Growers’ organization cites high cost, lack of equitable representation.

The North Dakota Wheat Grain Growers Association has withdrawn its membership in the National Association of Wheat Growers (NAWG), in response to a spat that began more than two years ago over how NAWG represents North Dakota wheat growers. 

In a statement released on May 7, Jeff Mertz, NDGGA president, said simply that North Dakota wheat producers weren’t getting enough return on investment in their membership of NAWG. 

“…Considering North Dakota has consistently paid some of the highest dues out of all states represented by NAWG, we believe we’re no longer seeing an adequate return on investment and have decided not to renew our contract that expires June 30, 2019. NAWG still provides value to producers on a national level. However, our foremost focus is on North Dakota farmers, and at this time we believe we can better represent their best interests by investing our resources elsewhere.”

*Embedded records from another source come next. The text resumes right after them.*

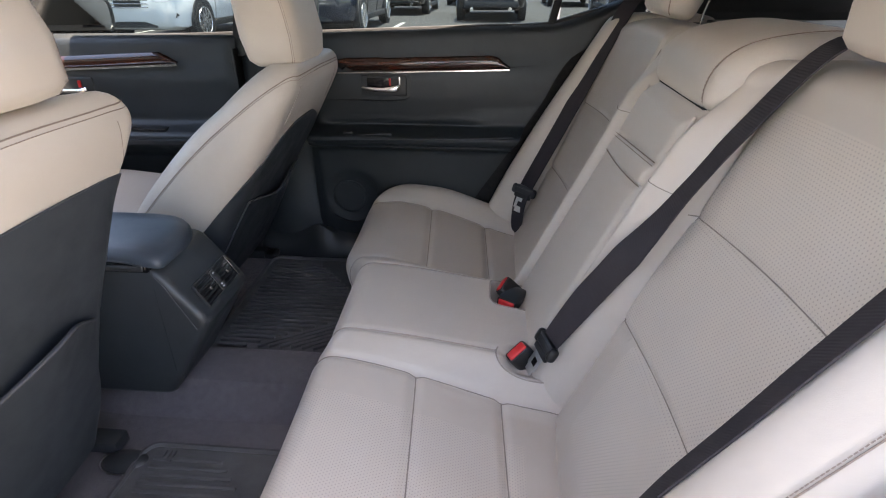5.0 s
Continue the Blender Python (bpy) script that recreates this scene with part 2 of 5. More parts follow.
def part(name, bm, material, parent=None, label="", sharp=35, paint_by=None):
    """Links a bmesh as one mesh object, under a thing or a part."""
    me = bpy.data.meshes.new(name)
    bm.to_mesh(me)
    bm.free()
    for m in material if isinstance(material, (list, tuple)) else [material]:
        me.materials.append(m)
    if paint_by:
        for p in me.polygons:
            p.material_index = paint_by(p.center)
    for p in me.polygons:
        p.use_smooth = True
    me.set_sharp_from_angle(angle=radians(sharp))
    ob = new(name, me)
    if parent:
        ob.parent = parent
    if label:
        tagged(ob, label)
    return ob


def thing(name, label, category, group="", kind="", at=None):
    ob = new(name)
    ob.empty_display_size = 0.05
    if at is not None:
        ob.matrix_world = at
    return tagged(ob, label, category, group, kind)


def structure(name, bm, material, label, category, sharp=35):
    return tagged(part(name, bm, material, None, "", sharp), label, category, "", "structure")


def stitches(path, gap=0.006, r=0.0008, length=0.0042):
    """Short thread pieces along a path, as one mesh."""
    path = [Vector(p) for p in path]
    out, run = [], 0.0
    for a, b in zip(path, path[1:]):
        seg = (b - a).length
        while run < seg:
            s = a.lerp(b, run / seg)
            e = s + (b - a).normalized() * length
            out.append((s, e))
            run += gap
        run -= seg
    bm = bmesh.new()
    for s, e in out:
        d = (e - s).normalized()
        u = d.orthogonal().normalized()
        w = d.cross(u)
        va = [bm.verts.new(s + (u * math.cos(k * 2.1) + w * math.sin(k * 2.1)) * r) for k in range(3)]
        vb = [bm.verts.new(e + (u * math.cos(k * 2.1) + w * math.sin(k * 2.1)) * r) for k in range(3)]
        for k in range(3):
            bm.faces.new((va[k], va[(k + 1) % 3], vb[(k + 1) % 3], vb[k]))
        bm.faces.new(va[::-1])
        bm.faces.new(vb)
    return bm


# ---- cabin floor ----
def floor_z(x, y):
    hump = 0.075 * (1 - sstep(0.05, 0.118, abs(y + 0.02)))
    side = 0.10 * sstep(0.66, 0.76, abs(y))
    toe = 0.03 * sstep(-0.85, -1.2, x)
    return 0.262 + hump + side + toe


structure("floor", surf(lambda x, y: (x, y, floor_z(x, y)), span(-1.9, 0.35, 60), span(-0.80, 0.80, 90)), M_CARPET,
          "charcoal carpeted cabin floor with a low centre tunnel", "floor")


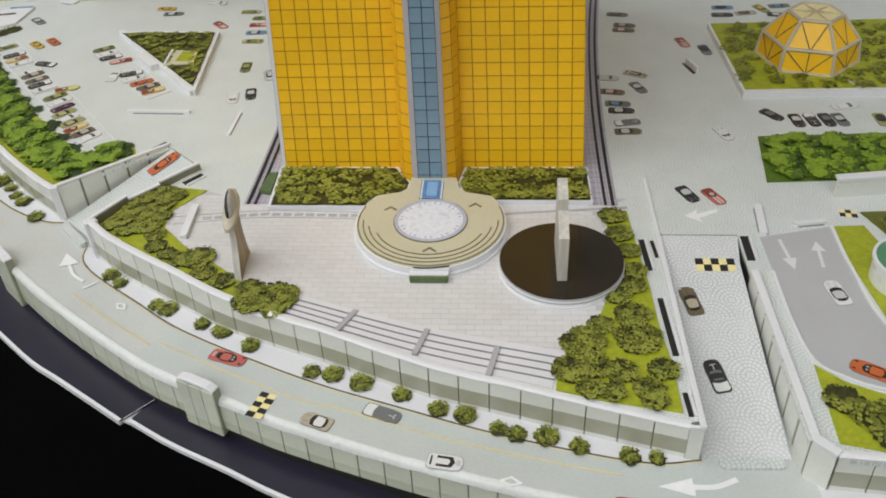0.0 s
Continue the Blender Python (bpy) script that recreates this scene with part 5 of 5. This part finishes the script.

The NAWG responded with a statement of its own:

“It is with much disappointment to announce that the North Dakota Grain Growers Association (NDGGA) has decided to withdraw their membership from the National Association of Wheat Growers, effective June 30, 2019, the end of NAWG’s current fiscal year.” NAWG President Ben Scholz made the following statement in response:

“​Despite tremendous effort and NAWG conducting hundreds of meetings with members of Congress and the administration on behalf of all our states including North Dakota, NDGGA leadership has indicated they will leave NAWG. NAWG leadership and staff did everything possible to address NDGGA’s concerns, from private briefings to ramped-up communications to our states to traveling to North Dakota with a third-party facilitator to address issues, and yet they have still decided to resign their membership. As the president of a trade association, it always disappoints me when one of our members isn’t pleased with productivity.

​“​In this case, NAWG went above and beyond to meet the concerns of NDGGA by giving them a national voice on Capitol Hill. NDGGA chose to put their own priorities ahead of the national organization, which is not how a national association can run effectively. The past two years North Dakota put their interests ahead of all wheat growers across the country by withholding half their dues, making it difficult to carry out the overall mission of the organization.

It is unfortunate that a major wheat-producing state, who provided unique insight into national policy and influenced others in the industry, won’t be moving forward with NAWG.”​

North Dakota’s nearly 20,000 wheat producers grew some 363 million bushels of wheat in 2018, including 318 million bushels of spring wheat and 42 million bushels of durum wheat. North Dakota’s departure leaves NAWG with 20 state association members, who use NAWG to champion federal farm policy and environmental regulations.  

According to a March report from the Red River Farm Network, the North Dakota Grain Growers Association has a long-standing beef with NAWG on policy issues. In March, the Red River Farm Network reported Mertz saying that in 2008, NAWG would not give a letter of support to obtain a quality adjustment from the Risk Management Agency for the North Dakota wheat crop. 

The RRFN added that NDGGA paid nearly a quarter-million dollars in dues for 2019, about 80% of the state association’s annual budget.